Church, Burncourt, Co. Tipperary
Co. Tipperary |
Churches & Chapels
On a north-east-facing slope near Burncourt, on a ridge above an eastward-looking valley, an early religious site has effectively ceased to exist.
Not abandoned, not overgrown, but quarried away. The greater portion of the church site was destroyed in the process of cutting limestone to feed a nearby kiln, a lime kiln being a simple industrial structure used to burn limestone into quicklime for agricultural and building use. Nothing is visible at ground level today.

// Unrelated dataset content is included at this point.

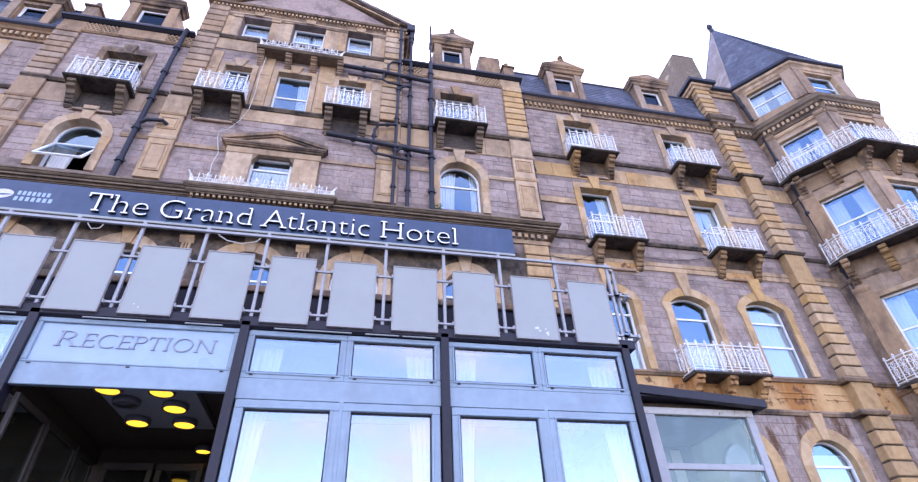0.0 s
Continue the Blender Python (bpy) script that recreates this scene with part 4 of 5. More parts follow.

The record of what was lost comes largely from Patrick Power, who wrote in 1908 that the site of the early religious establishment lay due north of the then-present church, at a distance of about two fields. By that point the quarrying had already done its damage. The limekiln and quarry that consumed the site were prominent enough to appear on the second edition Ordnance Survey six-inch map, surveyed around 1904 to 1905, and the disused quarry remains visible today. The precise boundaries of the original church enclosure are unknown, and any location given for the site should be treated as approximate, pointing only to the general area Power described rather than to a confirmed spot on the ground.
What makes this place quietly arresting is not what survives but the particular way it vanished. Industrial and agricultural demands quietly dismantled an early medieval ecclesiastical site, and the process was so thorough that it registered on an Ordnance Survey map not as a church ruin but as a quarry and kiln. The site exists now mainly as an absence, documented in a century-old footnote.